The number of residents relocating from Florida has become a bit of a sore spot for manyu in western North Carolina. It’s not the individuals, but the trend that many blame for rising housing costs, as evidenced by a drive through Bear Lake Reserve where the little blue and ivory placards denoting the last name and place of residence of each lot owner indicates a pronounced Floridian bias.
Despite the region’s growing resentment of Florida’s influence, Day said that she has yet to hear negative comments about her moving up from there.
“I haven’t, but I’m sure there are other people,” she said.
The difference is in how they integrate themselves into the local culture.
“I want to be a part of this community,” Day said.
Being a part of the community is something she seems to be doing well. From behind the post office counter, she greets customers by name and knows what they’re looking for. Of course, the post office is small, having just recently added boxes to total about 400.

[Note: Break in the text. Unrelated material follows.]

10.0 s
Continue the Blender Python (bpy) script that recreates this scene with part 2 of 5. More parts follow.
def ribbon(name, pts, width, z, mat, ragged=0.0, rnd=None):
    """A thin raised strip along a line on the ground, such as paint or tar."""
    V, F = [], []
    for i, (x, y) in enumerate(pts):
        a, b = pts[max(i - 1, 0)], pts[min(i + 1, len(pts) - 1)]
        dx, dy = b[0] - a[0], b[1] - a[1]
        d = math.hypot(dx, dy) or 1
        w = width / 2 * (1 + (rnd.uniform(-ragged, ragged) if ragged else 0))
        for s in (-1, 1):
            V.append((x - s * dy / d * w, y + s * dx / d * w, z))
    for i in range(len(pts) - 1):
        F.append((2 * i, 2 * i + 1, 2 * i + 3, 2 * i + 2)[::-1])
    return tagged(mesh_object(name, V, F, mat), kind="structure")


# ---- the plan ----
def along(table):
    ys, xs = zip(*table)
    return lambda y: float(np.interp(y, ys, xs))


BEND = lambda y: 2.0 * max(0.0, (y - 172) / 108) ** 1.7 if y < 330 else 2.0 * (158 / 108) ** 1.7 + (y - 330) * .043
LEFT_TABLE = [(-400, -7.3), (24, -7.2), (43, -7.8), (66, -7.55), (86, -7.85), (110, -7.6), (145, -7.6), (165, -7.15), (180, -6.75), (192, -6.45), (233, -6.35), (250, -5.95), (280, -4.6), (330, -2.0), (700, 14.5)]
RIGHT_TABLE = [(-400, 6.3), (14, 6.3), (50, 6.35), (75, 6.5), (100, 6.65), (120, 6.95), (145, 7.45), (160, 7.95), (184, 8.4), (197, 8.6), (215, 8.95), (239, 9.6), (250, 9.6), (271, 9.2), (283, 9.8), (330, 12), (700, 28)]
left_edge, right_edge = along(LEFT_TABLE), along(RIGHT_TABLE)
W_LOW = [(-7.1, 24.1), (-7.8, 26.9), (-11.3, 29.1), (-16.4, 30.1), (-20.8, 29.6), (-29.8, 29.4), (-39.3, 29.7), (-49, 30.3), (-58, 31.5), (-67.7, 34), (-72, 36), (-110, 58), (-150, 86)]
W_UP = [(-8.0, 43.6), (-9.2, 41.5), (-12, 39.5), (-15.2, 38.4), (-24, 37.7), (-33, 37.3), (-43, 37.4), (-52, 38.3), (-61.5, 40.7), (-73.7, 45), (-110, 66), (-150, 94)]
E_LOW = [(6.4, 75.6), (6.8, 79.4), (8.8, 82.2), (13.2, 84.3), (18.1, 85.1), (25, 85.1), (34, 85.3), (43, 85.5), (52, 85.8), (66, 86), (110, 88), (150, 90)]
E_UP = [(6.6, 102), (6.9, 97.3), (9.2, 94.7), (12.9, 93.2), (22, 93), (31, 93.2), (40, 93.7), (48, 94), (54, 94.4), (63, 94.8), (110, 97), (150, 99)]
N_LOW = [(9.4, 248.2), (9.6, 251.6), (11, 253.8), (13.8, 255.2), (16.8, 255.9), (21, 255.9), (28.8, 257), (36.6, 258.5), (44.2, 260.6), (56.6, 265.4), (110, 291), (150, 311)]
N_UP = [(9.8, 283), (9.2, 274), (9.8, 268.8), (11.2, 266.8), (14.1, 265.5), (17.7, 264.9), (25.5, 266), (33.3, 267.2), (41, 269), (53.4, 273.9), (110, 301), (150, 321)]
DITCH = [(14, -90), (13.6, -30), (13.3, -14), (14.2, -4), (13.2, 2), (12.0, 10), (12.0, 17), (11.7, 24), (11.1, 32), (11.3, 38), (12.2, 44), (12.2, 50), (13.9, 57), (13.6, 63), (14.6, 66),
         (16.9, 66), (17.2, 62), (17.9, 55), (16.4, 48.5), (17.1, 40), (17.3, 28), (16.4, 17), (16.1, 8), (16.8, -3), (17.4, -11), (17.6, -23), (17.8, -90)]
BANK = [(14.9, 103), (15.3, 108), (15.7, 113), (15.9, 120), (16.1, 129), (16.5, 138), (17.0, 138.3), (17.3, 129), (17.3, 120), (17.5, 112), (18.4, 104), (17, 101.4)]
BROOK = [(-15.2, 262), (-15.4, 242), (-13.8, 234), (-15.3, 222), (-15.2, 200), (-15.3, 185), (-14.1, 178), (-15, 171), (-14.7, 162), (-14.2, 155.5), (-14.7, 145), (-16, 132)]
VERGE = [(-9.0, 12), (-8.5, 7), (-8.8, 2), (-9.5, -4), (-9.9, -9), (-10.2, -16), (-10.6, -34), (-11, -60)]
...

“We knew with Bear Lake Reserve coming in we were definitely going to need more boxes,” Day said.
That need will only increase as the housing market continues to boom, which should provide a challenge for the little post office. The new boxes added in are in one free-standing unit about the size of a large filing cabinet that noticeably takes up floor space.
But while Tuckasegee officially has been “discovered,” the community retains its mountain values.

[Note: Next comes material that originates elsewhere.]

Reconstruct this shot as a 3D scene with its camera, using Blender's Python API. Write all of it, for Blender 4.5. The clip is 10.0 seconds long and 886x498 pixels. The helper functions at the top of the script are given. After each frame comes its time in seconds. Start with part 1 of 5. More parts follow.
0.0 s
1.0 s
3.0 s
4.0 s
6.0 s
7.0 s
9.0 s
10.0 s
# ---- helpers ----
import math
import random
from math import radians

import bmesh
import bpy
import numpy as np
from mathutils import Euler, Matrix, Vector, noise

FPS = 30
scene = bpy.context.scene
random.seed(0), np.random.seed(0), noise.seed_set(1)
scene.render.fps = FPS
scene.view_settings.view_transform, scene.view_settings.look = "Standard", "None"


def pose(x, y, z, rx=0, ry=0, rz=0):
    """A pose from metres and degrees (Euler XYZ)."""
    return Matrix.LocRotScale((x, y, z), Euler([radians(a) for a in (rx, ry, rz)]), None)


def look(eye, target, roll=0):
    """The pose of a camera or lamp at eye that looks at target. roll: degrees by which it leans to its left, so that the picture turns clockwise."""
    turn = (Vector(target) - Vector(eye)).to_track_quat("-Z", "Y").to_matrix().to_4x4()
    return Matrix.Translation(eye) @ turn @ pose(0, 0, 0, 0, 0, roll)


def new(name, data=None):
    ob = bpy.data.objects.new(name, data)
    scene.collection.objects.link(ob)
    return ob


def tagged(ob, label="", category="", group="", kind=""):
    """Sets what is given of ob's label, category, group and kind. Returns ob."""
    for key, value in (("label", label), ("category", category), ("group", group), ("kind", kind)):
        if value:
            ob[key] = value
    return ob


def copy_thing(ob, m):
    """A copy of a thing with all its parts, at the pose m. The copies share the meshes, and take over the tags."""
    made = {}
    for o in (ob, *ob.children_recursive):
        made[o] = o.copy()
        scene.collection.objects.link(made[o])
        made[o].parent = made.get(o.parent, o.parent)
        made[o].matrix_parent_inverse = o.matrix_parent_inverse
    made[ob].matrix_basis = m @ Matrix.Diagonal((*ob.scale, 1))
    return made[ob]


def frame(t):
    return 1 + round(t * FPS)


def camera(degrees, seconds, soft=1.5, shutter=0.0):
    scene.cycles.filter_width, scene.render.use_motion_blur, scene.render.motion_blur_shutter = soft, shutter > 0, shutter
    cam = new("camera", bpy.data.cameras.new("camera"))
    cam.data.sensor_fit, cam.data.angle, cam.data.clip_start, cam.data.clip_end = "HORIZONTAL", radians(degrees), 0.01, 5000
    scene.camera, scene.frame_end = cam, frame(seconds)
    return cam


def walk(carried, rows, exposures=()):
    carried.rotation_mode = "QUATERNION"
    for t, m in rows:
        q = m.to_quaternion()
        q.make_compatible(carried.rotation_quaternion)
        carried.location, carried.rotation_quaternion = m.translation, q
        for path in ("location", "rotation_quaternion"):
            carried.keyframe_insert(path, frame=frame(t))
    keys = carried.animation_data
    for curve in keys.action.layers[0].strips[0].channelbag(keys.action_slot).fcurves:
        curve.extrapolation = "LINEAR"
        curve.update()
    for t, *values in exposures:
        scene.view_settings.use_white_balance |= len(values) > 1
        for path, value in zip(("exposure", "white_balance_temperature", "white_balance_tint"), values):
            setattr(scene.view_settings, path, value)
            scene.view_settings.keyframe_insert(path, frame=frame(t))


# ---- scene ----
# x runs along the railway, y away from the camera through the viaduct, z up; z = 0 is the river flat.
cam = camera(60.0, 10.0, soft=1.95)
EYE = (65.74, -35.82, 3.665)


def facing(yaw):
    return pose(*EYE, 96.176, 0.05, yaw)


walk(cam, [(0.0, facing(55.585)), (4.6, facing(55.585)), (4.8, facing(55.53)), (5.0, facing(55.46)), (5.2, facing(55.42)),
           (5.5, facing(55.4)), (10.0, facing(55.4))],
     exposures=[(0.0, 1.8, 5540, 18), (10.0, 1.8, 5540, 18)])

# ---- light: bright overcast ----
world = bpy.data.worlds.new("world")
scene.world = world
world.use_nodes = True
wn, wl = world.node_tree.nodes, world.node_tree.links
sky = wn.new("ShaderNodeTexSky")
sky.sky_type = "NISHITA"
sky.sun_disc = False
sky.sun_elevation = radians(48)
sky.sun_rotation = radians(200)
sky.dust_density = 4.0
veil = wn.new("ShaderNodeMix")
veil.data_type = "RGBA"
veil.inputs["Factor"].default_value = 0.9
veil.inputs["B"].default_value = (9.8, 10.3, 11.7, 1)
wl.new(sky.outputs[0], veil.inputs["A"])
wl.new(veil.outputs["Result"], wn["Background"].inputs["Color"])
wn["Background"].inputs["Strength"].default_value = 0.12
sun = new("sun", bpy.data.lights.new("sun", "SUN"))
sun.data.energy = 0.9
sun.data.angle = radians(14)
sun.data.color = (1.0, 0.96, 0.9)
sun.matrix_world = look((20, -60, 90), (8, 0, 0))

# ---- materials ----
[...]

Residents are good about taking care of each other, and crime is still low. Chastain said the few folks he has caught stealing from the store get a good old-fashioned “ass chewing, pardon the language,” but are not prosecuted.
“I think we’ve done more good that way,” Chastain said.
However, he has installed a new high-tech security system — a sign of the changing times.
“You can’t stop progress,” Pressley said.